Herrera’s many honors in academia include the Fulbright Distinguished Chair in American Studies, with a placement at Maria Curie-Sklodowska University, Lublin, Poland; CU’s Thomas Jefferson Award, the President’s Teaching Scholar Award; the Elizabeth D. Gee Memorial Lectureship Award; and the Chancellor’s Award for Excellence in Research, Teaching, and Service.

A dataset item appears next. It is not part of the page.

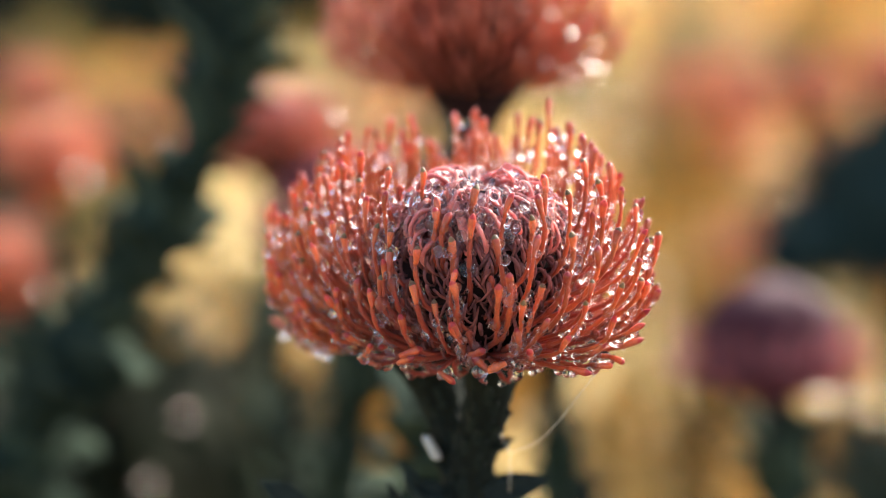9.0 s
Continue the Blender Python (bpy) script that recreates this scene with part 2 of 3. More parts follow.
def ground():
    g = Geo()
    xs = np.concatenate([-np.geomspace(400, 0.6, 34), np.linspace(-0.5, 0.5, 5), np.geomspace(0.6, 400, 34)])
    ys = np.concatenate([-np.geomspace(400, 0.6, 16), np.linspace(-0.5, 1.0, 6), np.geomspace(1.2, 70, 40), (150.0, 400.0)])
    nx, ny = len(xs), len(ys)
    g.add([(x, y, height(x, y)) for y in ys for x in xs], [(j * nx + i, j * nx + i + 1, (j + 1) * nx + i + 1, (j + 1) * nx + i) for j in range(ny - 1) for i in range(nx - 1)])
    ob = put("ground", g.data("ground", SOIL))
    return tagged(ob, "dry golden straw ground, painted dark round the plants as their shade", "ground", kind="structure")


ground()

# ---- main flower ----
rng = random.Random(7)
HEAD = np.array((0.0045, 0.009, 0.80))
LONG = np.array((-0.64, 0.768, 0.0))
SHORT = np.array((0.768, 0.64, 0.0))
HALF_LONG, HALF_SHORT = 0.0582, 0.0380
UP = np.array((0.0, 0.0, 1.0))
CORE_AT, CORE_R = np.array((0.0130, -0.0140, 0.7995)), 0.0190
BACK_AT, BACK_R = np.array((-0.0140, 0.0230, 0.7880)), 0.0120
NOD = math.radians(3)
golden = math.pi * (3 - math.sqrt(5))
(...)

“My deep respect for diverse cultures was first cultivated at an early age,” Herrera says. “Totally conscious of their positions as first- and second-generation emigres, my parents opened our home to an eclectic gathering of people from various parts of the world, which included an array of relatives, acquaintances and even strangers who had all left their native countries under duress and consequently became part of our ‘extended’ family. Privy to passionate discussions regarding human rights and social justice, I became acutely aware of the emotional, psychic and social conditions under which people living in diaspora adapted and survived; as a result, my commitment to serving others was shaped indelibly by these childhood experiences.”
The Chase Faculty Community Service Award – established in 1991 with a $100,000 donation – is funded annually by an endowment from the JPMorgan Chase Foundation through the CU Foundation. The endowment provides an annual award of $10,000 to a full-time faculty member at the University of Colorado who has rendered exceptional service in his or her community.